A former University of South Florida teacher jailed for three years on secret evidence lost a federal appeal of a government decision denying him asylum and ordering that he and his wife be deported.
But the decision by the 11th U.S. Circuit Court of Appeals on Thursday does not bring Mazen Al-Najjar and his wife, Fedaa, any closer the deportation.
Their attorneys say they are stateless Palestinians and no nation will accept them, especially because Al-Najjar has been falsely linked to terrorists.
The appeals court said their attorneys did not present sufficient evidence that they should receive asylum and denied a new hearing in the case.
"It's very much a disappointing decision," said Al-Najjar, 44. "It means the suffering we've experienced will never come to an end. It means I have no rights."
Al-Najjar, who has a doctorate in engineering and denies any terrorist links, said he expects his attorneys to ask for a rehearing before the full 11th Circuit. If he fails there, his attorneys will consider an appeal to the U.S. Supreme Court.
Deportation orders would send Al-Najjar to the United Arab Emirates and his wife to Saudi Arabia, their last places of residence before moving to the United States in the 1980s.

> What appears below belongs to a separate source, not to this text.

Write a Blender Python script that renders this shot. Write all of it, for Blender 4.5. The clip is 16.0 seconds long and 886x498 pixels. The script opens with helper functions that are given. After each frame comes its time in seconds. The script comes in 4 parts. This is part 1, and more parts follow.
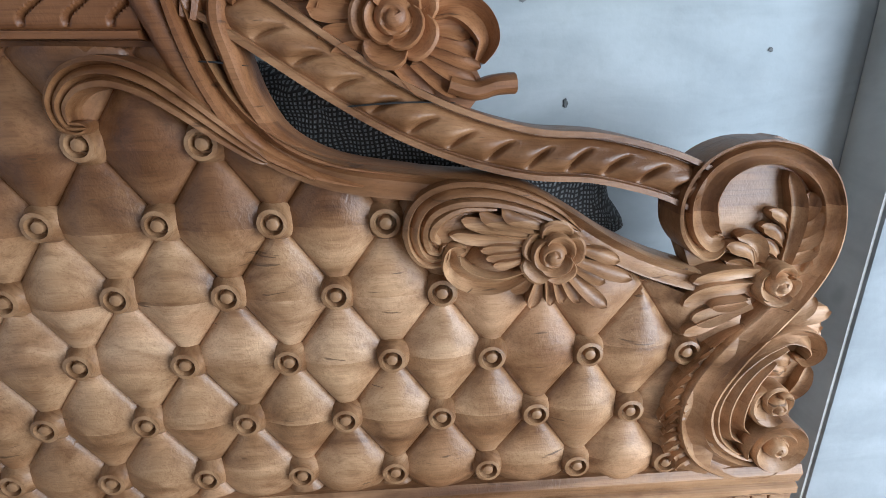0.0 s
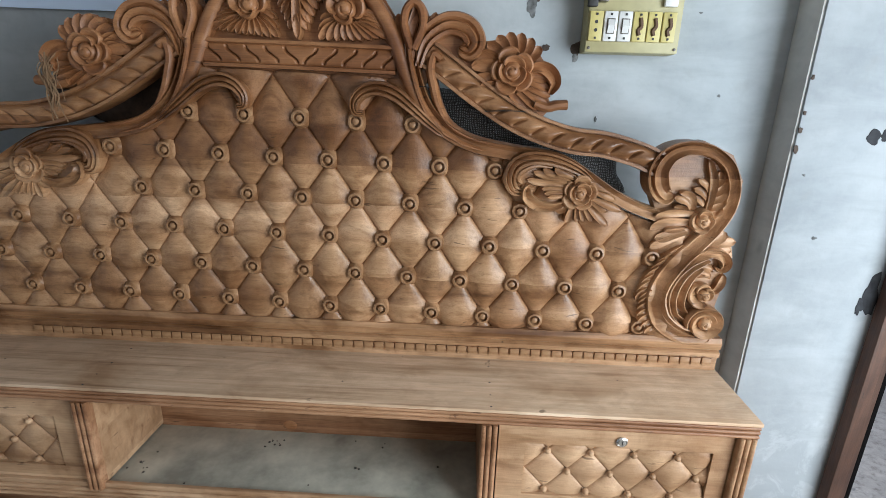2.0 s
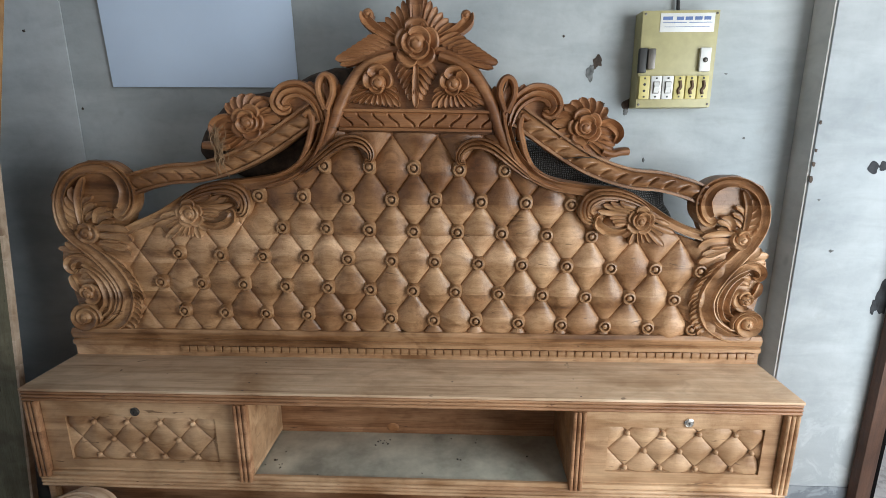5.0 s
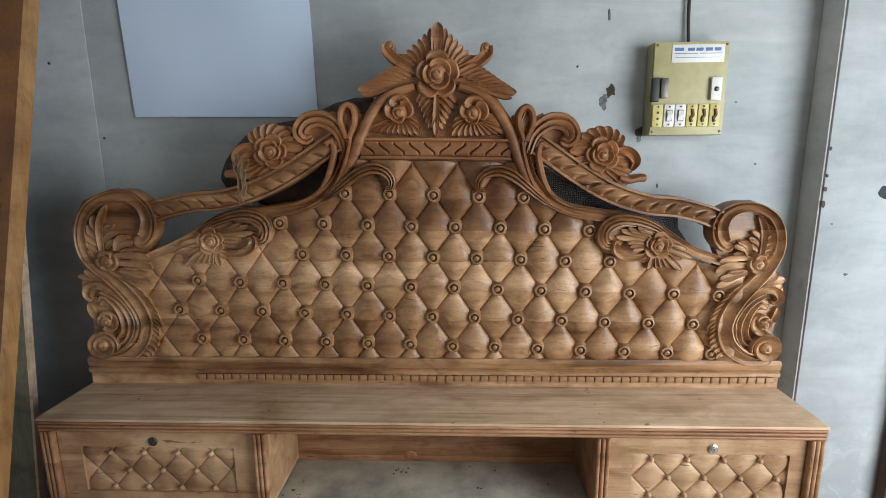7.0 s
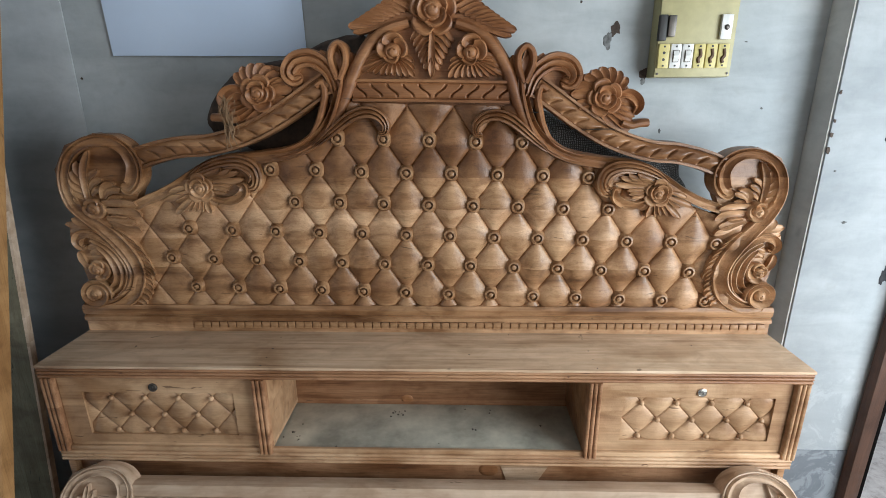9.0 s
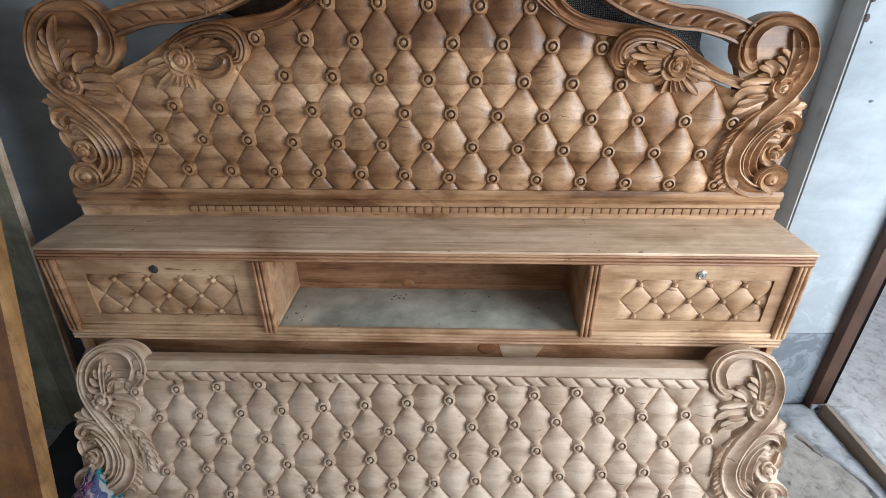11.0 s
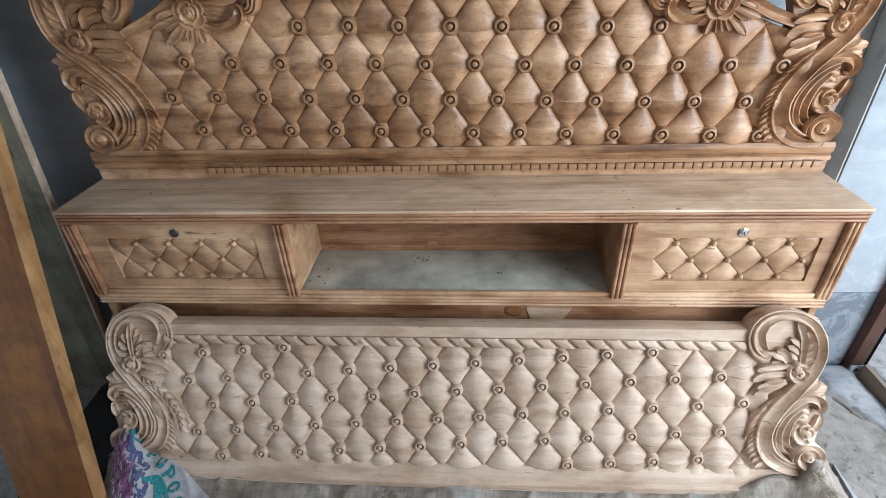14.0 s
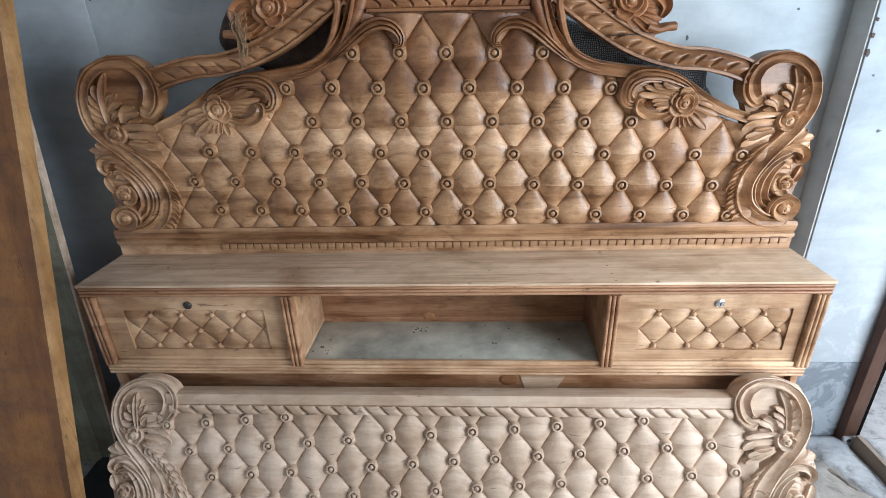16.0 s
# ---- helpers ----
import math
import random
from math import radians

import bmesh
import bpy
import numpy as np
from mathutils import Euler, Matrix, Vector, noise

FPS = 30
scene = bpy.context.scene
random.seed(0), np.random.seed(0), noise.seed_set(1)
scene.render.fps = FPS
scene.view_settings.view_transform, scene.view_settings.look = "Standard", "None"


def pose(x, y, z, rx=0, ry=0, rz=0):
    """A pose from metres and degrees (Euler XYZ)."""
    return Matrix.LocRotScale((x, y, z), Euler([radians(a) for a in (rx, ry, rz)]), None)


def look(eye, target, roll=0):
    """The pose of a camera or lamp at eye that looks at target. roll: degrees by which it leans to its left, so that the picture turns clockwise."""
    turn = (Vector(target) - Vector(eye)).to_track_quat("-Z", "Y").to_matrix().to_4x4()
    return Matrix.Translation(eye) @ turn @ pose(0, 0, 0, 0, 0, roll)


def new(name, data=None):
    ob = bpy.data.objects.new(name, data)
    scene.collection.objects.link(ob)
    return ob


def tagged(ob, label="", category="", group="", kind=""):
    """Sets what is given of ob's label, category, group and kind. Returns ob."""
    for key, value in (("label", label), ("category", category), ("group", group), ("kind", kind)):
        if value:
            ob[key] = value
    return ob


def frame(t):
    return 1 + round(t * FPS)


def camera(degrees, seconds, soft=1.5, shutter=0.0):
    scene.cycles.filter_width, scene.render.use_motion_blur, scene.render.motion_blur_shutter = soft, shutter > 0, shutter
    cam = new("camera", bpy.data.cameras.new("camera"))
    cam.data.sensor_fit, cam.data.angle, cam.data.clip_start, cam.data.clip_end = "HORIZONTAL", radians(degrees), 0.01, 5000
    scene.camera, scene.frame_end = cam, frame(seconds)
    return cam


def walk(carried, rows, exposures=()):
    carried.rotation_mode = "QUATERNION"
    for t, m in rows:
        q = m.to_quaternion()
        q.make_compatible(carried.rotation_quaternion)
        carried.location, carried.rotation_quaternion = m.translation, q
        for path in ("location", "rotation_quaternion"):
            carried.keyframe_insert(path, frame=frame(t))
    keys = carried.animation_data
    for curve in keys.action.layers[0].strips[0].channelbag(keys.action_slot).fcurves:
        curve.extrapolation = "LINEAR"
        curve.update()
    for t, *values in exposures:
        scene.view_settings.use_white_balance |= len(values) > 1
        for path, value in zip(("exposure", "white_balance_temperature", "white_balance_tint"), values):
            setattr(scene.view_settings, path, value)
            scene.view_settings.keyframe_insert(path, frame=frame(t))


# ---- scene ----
# ---- camera and walk ----
cam = camera(83.7, 16.0, soft=0.5)
ROWS = [
    (0.0, 0.4626, -0.4986, 1.3444, -2.95, -19.74, 1.55),
    (0.5, 0.4693, -0.5965, 1.3441, -2.89, -19.58, 1.91),
    (1.0, 0.4620, -0.8018, 1.3466, -2.56, -19.16, 1.22),
    (1.5, 0.4546, -0.9670, 1.3452, -0.79, -17.24, -0.39),
    (2.0, 0.3650, -1.0207, 1.3426, 2.84, -17.22, -1.63),
    (2.5, 0.1726, -1.0858, 1.3401, 2.87, -16.95, -1.02),
    (3.0, 0.0861, -1.1545, 1.3590, 1.53, -17.09, 0.41),
    (3.5, 0.1346, -1.2120, 1.3700, 1.82, -15.19, 0.32),
    (4.0, 0.1554, -1.2339, 1.3819, 2.04, -14.18, 0.26),
    (6.5, 0.1324, -1.2879, 1.3853, 2.72, -11.59, 0.18),
    (7.0, 0.0969, -1.2728, 1.3941, 2.05, -10.82, 0.50),
    (7.5, 0.0926, -1.2460, 1.4137, 1.63, -11.19, 0.42),
    (8.0, 0.0902, -1.2448, 1.4069, 1.52, -12.93, 0.36),
    (8.5, 0.0938, -1.2538, 1.4005, 1.49, -14.89, 0.36),
    (11.0, 0.0942, -1.2367, 1.3329, 1.61, -28.29, 0.28),
    (11.5, 0.1023, -1.2372, 1.3103, 1.43, -31.38, 0.66),
    (12.0, 0.1038, -1.2464, 1.2997, 1.28, -32.95, 0.99),
    (12.5, 0.0990, -1.2473, 1.2972, 1.29, -33.33, 0.98),
    (13.0, 0.0973, -1.2262, 1.3040, 1.71, -33.47, 1.12),
    (13.5, 0.0909, -1.2032, 1.3037, 2.58, -33.33, 1.64),
    (14.0, 0.0803, -1.1996, 1.3072, 3.21, -32.67, 2.05),
    (14.5, 0.0754, -1.2149, 1.3156, 3.18, -30.15, 2.09),
    (15.0, 0.0775, -1.2468, 1.3237, 3.13, -28.47, 2.11),
    (15.5, 0.0768, -1.2762, 1.3303, 3.05, -26.36, 2.07),
    (16.0, 0.0850, -1.2799, 1.3463, 2.88, -24.08, 1.95),
]
walk(cam, [(t, pose(x, y, z, 90 + pitch, roll, yaw)) for t, x, y, z, yaw, pitch, roll in ROWS],
     exposures=[(0.0, -0.26, 5750, 10), (1.5, -0.33, 6200, 10), (2.5, -0.22, 6200, 10), (4.0, -0.23, 6400, 10), (7.5, -0.38, 6600, 10), (8.5, -0.28, 6500, 10), (11.0, -0.07, 6000, 10), (14.0, 0.01, 5800, 10), (16.0, 0.13, 5880, 10)])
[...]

But David Cole, a Georgetown University Law professor who is one of several lawyers representing the couple, said neither country will accept them.
"As a practical matter, the decision doesn't mean a lot," Cole said. "Unless the government can find a country to accept them, it can't deport them. It is very likely they will remain in the U.S. in this stateless limbo indefinitely."
Since he was ordered deported in 1997 for overstaying a student visa, Al-Najjar was jailed more than three years as a threat and publicly accused of being an operative for Middle East terrorists.
Al-Najjar was released Dec. 15 when a judge ruled the government failed to give him due process by sharing some of its secret evidence so he could defend himself.
Justice Department attorneys seeking the couple's deportation could not immediately be reached for comment.